On est au cœur d'un manga. La première image est graphique. On sent la pointe du crayon, les nuances de gris, les contours appuyés, les verts vifs, l'infinie profondeur de champ. D'un point de vue formel, le film est magnifique.
Real est un récit de science fiction qui permet à Kiyoshi Kurosawa de fouiller la mémoire de ses personnages, en explorer l'inconscient, travailler sur la perception de soi, des autres, du monde. Très réussie, la première partie manie le mystère avec distance et délicatesse, nous plongeant au cœur d'une enquête intime qui réussit à mêler habilement réalité et fantasmagorie.

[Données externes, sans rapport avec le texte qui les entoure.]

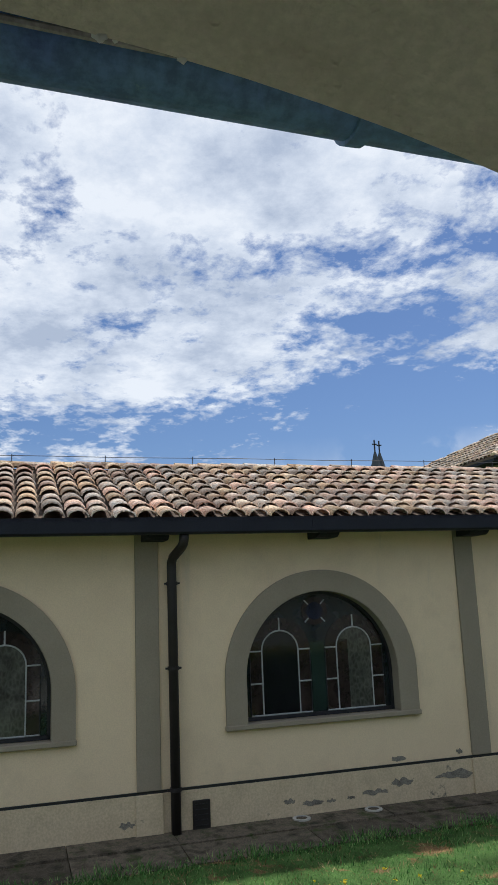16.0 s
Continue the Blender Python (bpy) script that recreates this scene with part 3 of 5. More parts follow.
def ring(yc, hw, z0, zs, n=40):
    return arch(yc, hw, z0, zs, None, n)


def came_path(bm, pts, x, r=0.013):
    tube(bm, [(x, p[0], p[1]) for p in pts], r, 6)


def lancet(yc, hw, z0, zs, n=12):
    return arch(yc, hw, z0, zs, None, n)


def surround(parent, yc, hw, width, z0, zs, proud=0.035, mat=None):
    o, i = ring(yc, hw + width, z0, zs), ring(yc, hw, z0, zs)
    part("surround", band(bmesh.new(), o, i, "x", WALL - 0.005, WALL + proud), mat or stone_trim, parent, "flat grey arched surround")


def leaded_window(yc, hw, width, spring):
    """A wide half-round window: dark frame, green field, two lancets with banded borders and a blue roundel."""
    w = thing("leaded_window", (WALL, yc, W_SILL), "wide arched leaded glass window with grey stone surround", "window", "leaded windows of the long building")
    surround(w, yc, hw, width, 0.785, spring)
    part("sill", boxed(WALL - 0.15, WALL + 0.065, yc - hw - width - 0.012, yc + hw + width + 0.012, 0.722, 0.785, bevel=0.008), stone_trim, w, "projecting grey sill")
    part("reveal", band(bmesh.new(), ring(yc, hw - 0.001, W_SILL - 0.02, spring), ring(yc, hw - 0.008, W_SILL - 0.02, spring), "x", WALL - 0.30, WALL + 0.03), stone_trim, w, "grey painted reveal")
    x = WALL - 0.185
    yw, dz = hw / 1.10, (spring - 1.343) * 0.65
    o, i = ring(yc, hw - 0.010, W_SILL, spring), ring(yc, hw - 0.050, W_SILL, spring)
    fr = band(bmesh.new(), o, i, "x", x - 0.03, x + 0.035)
    box(fr, x - 0.03, x + 0.035, yc - hw + 0.012, yc + hw - 0.012, W_SILL - 0.012, W_SILL + 0.036)
    part("frame", fr, iron, w, "dark iron frame")
    part("field_pane", prism(bmesh.new(), ring(yc, hw - 0.045, W_SILL + 0.03, spring), "x", x - 0.012, x - 0.004), glass_field, w, "mottled dark green field glass")
    x1 = x + 0.002
    part("centre_pane", boxed(x1 - 0.004, x1 + 0.001, yc - 0.105 * yw, yc + 0.105 * yw, 0.85, 1.75 + dz), glass_green, w, "streaky green centre glass")
    top, bars, rim = 1.668 + dz, (1.25 + dz * 0.6, 1.668 + dz), hw - 0.055

    def held(p):
        q = Vector((p[0] - yc, p[1] - spring))
        if q.y > 0 and q.length > rim:
            q *= rim / q.length
        q.x = max(-rim, min(rim, q.x))
        return (yc + q.x, spring + q.y)

    for c, g in ((-0.55, glass_dark), (0.536, glass_reflection)):
        yo, r = yc + c * yw, 0.26 * yw
        inn, out = lancet(yo, r, 0.842, top), lancet(yo, 0.43 * yw, 0.842, top)
        part("lancet_pane", prism(bmesh.new(), inn, "x", x1, x1 + 0.006), g, w, "patterned lancet glass")
        # the right lancet's painted reflection stops at this dark strip
        if c > 0:
            part("side_strip", boxed(x1 + 0.0065, x1 + 0.008, yo - r + 0.01, yo - r + 0.17 * yw, 0.85, top + 0.10), glass_brown, w, "dark strip of the lancet beside its painted reflection")
        ca = bmesh.new()
        came_path(ca, inn + [inn[0]], x1 + 0.008, 0.0105)
        for s in (-1, 1):
            a, b = yo + s * (r + 0.012), held((yo + s * 0.43 * yw, top))[0]
            for z0, z1 in ((0.85, bars[0] - 0.008), (bars[0] + 0.008, bars[1] - 0.008)):
                part("border_pane", boxed(x1, x1 + 0.005, min(a, b), max(a, b), z0, z1), glass_brown, w)
            for z in bars:
                tube(ca, [(x1 + 0.009, a - s * 0.01, z), (x1 + 0.009, held((yo + s * 0.43 * yw, z))[0], z)], 0.0115, 6)
            part("dark_came", tubed([(x1 + 0.007, b, 0.85), (x1 + 0.007, b, top)], 0.008, 6), iron, w, "thin dark came")
        head_o, head_i = out[1:-1], lancet(yo, r + 0.012, 0.842, top)[1:-1]
        half = len(head_o) // 2
        for sl in (slice(0, half + 1), slice(half, len(head_o))):
            part("arched_border_pane", band(bmesh.new(), [held(p) for p in head_o[sl]], head_i[sl], "x", x1, x1 + 0.005), glass_brown, w)
        tube(ca, [(x1 + 0.009, yo, top + r), (x1 + 0.009, yo, min(top + 0.43 * yw, spring + math.sqrt(rim * rim - (yo - yc) ** 2)))], 0.0115, 6)
        tube(ca, [(x1 + 0.009, held((yo - 0.43 * yw, 1.0))[0], 0.846), (x1 + 0.009, held((yo + 0.43 * yw, 1.0))[0], 0.846)], 0.0105, 6)
        part("lancet_came", ca, lead, w, "pale lead came round the lancet")
    zc = spring + 0.825
    yr = yc - 0.02
    circ = [(yr + 0.19 * math.cos(2 * math.pi * k / 24), zc + 0.19 * math.sin(2 * math.pi * k / 24)) for k in range(24)]
    small = [(yr + 0.12 * math.cos(2 * math.pi * k / 24), zc + 0.12 * math.sin(2 * math.pi * k / 24)) for k in range(24)]
    part("roundel_ring", band(bmesh.new(), circ, small, "x", x1, x1 + 0.005, True), glass_brown, w)
    part("roundel", prism(bmesh.new(), small, "x", x1, x1 + 0.006), glass_blue, w, "dark blue glass roundel")
    ti = bmesh.new()
    for k in range(4):
        a = math.pi / 4 + k * math.pi / 2
        tube(ti, [(x1 + 0.009, yr + r * math.cos(a), zc + r * math.sin(a)) for r in (0.13, 0.21)], 0.010, 6)
    part("roundel_came", ti, lead, w)
    return w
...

Malheureusement, le film se perd ensuite dans un trop-plein narratif, multipliant les retournements, complexifiant sans raison un récit au final très simple. Real perd alors de vue la ligne claire qui lui servait d'horizon, et nous lâchons un peu l'affaire. Si le final est plutôt réussi, on regrette que Kurosawa n'ait pas assez maîtrisé son scénario.
Et pourtant, Real possède un incontestable pouvoir de séduction. La minutieuse structuration des plans, très architecturale, l'image très lumineuse, duveteuse, laissant place à de saisissants contrastes, les lignes de fuite qui nous ramènent au manga [les scènes à l'intérieur de la voiture, dans l'appartement, les vues de la ville, les escaliers, le hall], jusqu'aux acteurs qui semblent eux-mêmes avoir été dessinés [le personnage de Koichi principalement : visage anguleux, pieds aux formes nettes, vêtements identiques aux couleurs différentes], le superbe travail sur le son, la musique de Kei Haneoka, tout s'accorde à créer une ambiance irréelle, hypnotique, fascinante parfois.
On regrette alors d'autant plus les dérives d'un scénario manquant de rigueur, une durée mal maîtrisée, un épilogue trop long. Real aurait pu être un film magnifique, un Cronenberg japonais, une œuvre puissante et envoûtante. Au final c'est un film un peu raté mais séduisant.